Nearly 60 years on, the 2-story concrete columns of the former PG&E bill-payment center stand tall in the civic hub of downtown Berkeley, Calif. The utilitarian, industrial building has, however, adopted a new color palette: bright green. It also has a new purpose: serving Berkeley teens.
When the Berkeley YMCA first approached PG&E to inquire about purchasing the decommissioned bill-payment center, PG&E responded by donating the building—the first of many displays of cooperation and collaboration for the greater good and a commitment to Berkeley’s youth.
The building is centrally located within Berkeley’s downtown core, which creates a visual and geographic connection to Berkeley’s central civic park, adjacent police station and school-board building. Berkeley High, Berkeley’s only high school, sits across the street, making the YMCA a convenient and safe place for teens to hang out after school.
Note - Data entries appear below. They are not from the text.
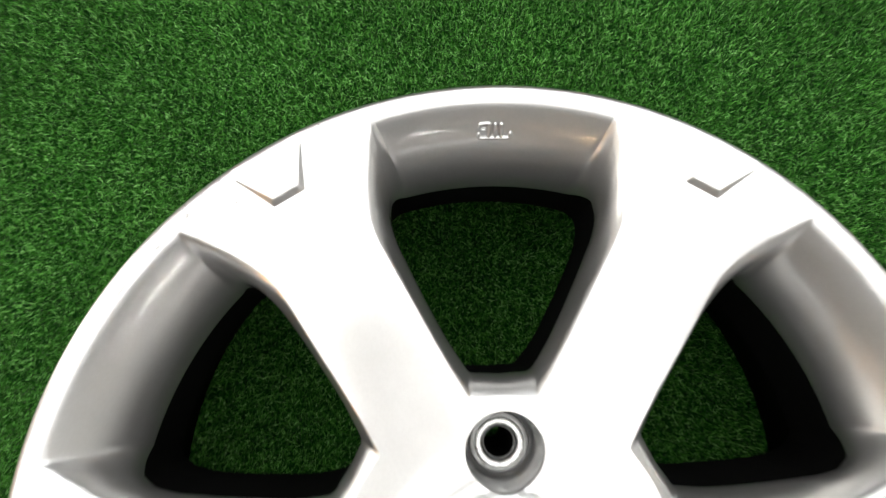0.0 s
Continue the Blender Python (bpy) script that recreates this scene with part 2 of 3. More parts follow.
def tube_lamp(x0, y0, x1, y1, z, material, label):
    """A thin straight tube lamp on two short brackets, along a wall."""
    lamp = tagged(empty("tube_lamp", ((x0 + x1) / 2, (y0 + y1) / 2, z)), label, "lamp", "tube lamps on the walls")
    long, turn = math.hypot(x1 - x0, y1 - y0), math.atan2(y1 - y0, x1 - x0)
    lay = Matrix.Rotation(turn, 4, "Z") @ Matrix.Translation((-long / 2, 0, 0)) @ Matrix.Rotation(radians(90), 4, "Y")

    def rod(name, r, a, b, material, label=""):
        bm = lathe([(r * 0.6, a), (r, a + 0.004), (r, b - 0.004), (r * 0.6, b)], 20)
        cap_ring(bm, a, r * 0.6)
        cap_ring(bm, b, r * 0.6)
        bmesh.ops.transform(bm, matrix=lay, verts=bm.verts)
        bmesh.ops.recalc_face_normals(bm, faces=bm.faces)
        part(name, bm, material, lamp, label)

    rod("tube", 0.012, 0.02, long - 0.02, material, "glowing tube")
    for a in (0.0, long - 0.025):
        rod("end_cap", 0.017, a, a + 0.025, FRAME)
    for a in (0.012, long - 0.012):
        bm = box(bmesh.new(), a - 0.008, -0.062, -0.008, a + 0.008, -0.012, 0.008, 0.002)
        bmesh.ops.transform(bm, matrix=Matrix.Rotation(turn, 4, "Z") @ Matrix.Translation((-long / 2, 0, 0)), verts=bm.verts)
        part("bracket", bm, FRAME, lamp, smooth=False)


room()
tube_lamp(-HALF + 0.06, -0.95, -HALF + 0.06, -1.65, 0.56, TUBE_WARM, "thin warm tube lamp low on brown panelling")
tube_lamp(-HALF + 0.06, -1.05, -HALF + 0.06, -1.60, 1.26, TUBE_WHITE, "thin white tube lamp on a plain painted wall")
tube_lamp(1.70, -HALF + 0.06, 2.35, -HALF + 0.06, 1.20, TUBE_WHITE, "thin white tube lamp on a plain painted wall")
tube_lamp(-0.30, -HALF + 0.06, -0.10, -HALF + 0.06, 0.82, TUBE_WARM, "short warm tube lamp on a plain painted wall")
tube_lamp(0.50, -HALF + 0.06, 0.62, -HALF + 0.06, 0.80, TUBE_WHITE, "short white tube lamp on a plain painted wall")
ceiling_panel(*PANEL, DIFFUSER)
ceiling_panel(*PANEL_WEST, DIFFUSER)
for panel_at in DIM_PANELS:
    ceiling_panel(*panel_at, DIM_DIFFUSER)
for lamp_at in LAMPS:
    ceiling_panel(*lamp_at, LAMP_DIFFUSER)
for spot in SPOTS:
    downlight(*spot)


# ---- alloy wheel ----
RIM_R, HUB_R, RIM_IN = 0.2150, 0.079, 0.2035
# the casting is deepened to this height to keep light out of the openings
BACK_Z = 0.070
LUG_AT, LUG_R, CAP_R = 0.050, 0.0183, 0.0272
FACE_R = np.array([0.0, 0.0296, 0.0312, 0.0345, 0.040, 0.047, 0.058, 0.075, 0.10, 0.13, 0.16, 0.185, 0.197, 0.207, 0.2150, 0.23])
FACE_Z = np.array([0.1600, 0.1598, 0.1592, 0.1555, 0.1542, 0.1555, 0.1568, 0.1572, 0.1585, 0.1600, 0.1606, 0.1607, 0.1609, 0.1615, 0.1622, 0.1634])
_fine = np.linspace(0, 0.23, 921)
_kernel = np.exp(-0.5 * (np.arange(-24, 25) / 7.0) ** 2)
_kernel /= _kernel.sum()
_raw = np.interp(_fine, FACE_R, FACE_Z)
_smooth = np.convolve(np.pad(_raw, 24, mode="edge"), _kernel, mode="valid")


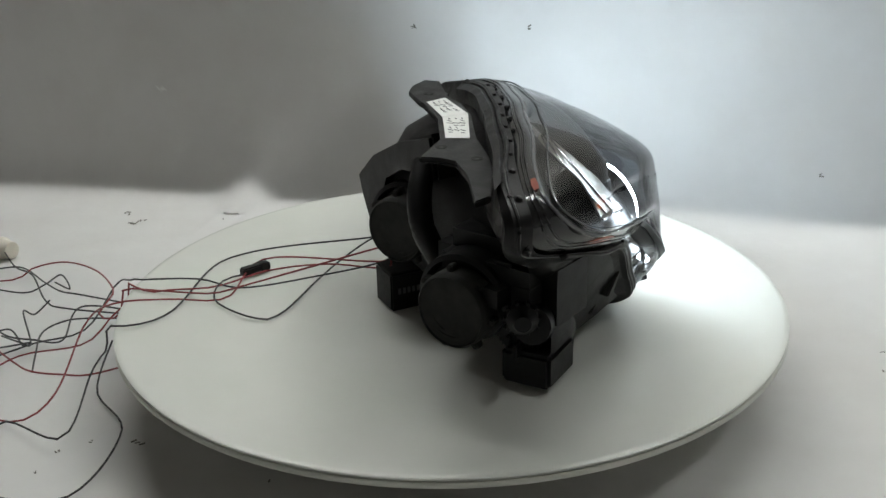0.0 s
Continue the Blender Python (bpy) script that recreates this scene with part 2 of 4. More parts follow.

The prominent location makes a weighty statement of the city’s priorities and commitment to the future.
With the site secured, the next step was for a design team to get involved, but the design-assist delivery method would have some special variables: A Teen Task Force would be involved in every step of the project, beginning with evaluating and selecting the architecture firm to design their building. The opportunity to involve the end-users in the bidding, design and construction process was a clear win-win.
“We’ve been able to give these kids an unbelievable project experience,” says Fran Gallati, YMCA CEO.
Noll & Tam Architects, a Berkeley-rooted firm with a strong commitment to the community and sustainability, was selected to lead the project. Thanks to the firm’s vision, the adaptive reuse of the existing building came to fruition.
WINDOW WITH A VIEW
Although the building was designed as a purely functional space with very little room designated for public interaction, Noll & Tam never considered demolition. The potential for adaptive reuse was so great that the design team, informed by the Teen Task Force, felt the project’s goals could be achieved within the existing building.
“Pretty much all of the structure remains … the idea was to be as progressive as possible and part of that means being sustainable,” explains Janet Tam, principal-in-charge.
The existing 4,500-square-foot footprint, architectural lines and prominent columns largely remain the same; the previous structure makes up 40 percent of the total new structure. However, the original poured-in-place concrete building’s eastern and western façades were windowless, and its colonnaded southern façade, which looks out over a park and across to Berkeley High School, included a dark, nondescript portal—less than ideal for a vibrant teen center.
The concrete box-like construction provided a strong foundation to work from: To liven up the dark, foreboding feel of the space, the team added operable windows to the previously non-fenestrated façades while maintaining most of the concrete structure and the waffle slab on the second floor. The tilt-up panels were removed and the east and west walls gained windows to bring in daylight and allow views in and out of the program spaces.
Other features, such as a hydronic heating system, were added into the floor slabs on the first and third floors, and photovoltaic panels, which generate electricity for the building and hot water, were mounted to the roof. The building has achieved LEED Platinum.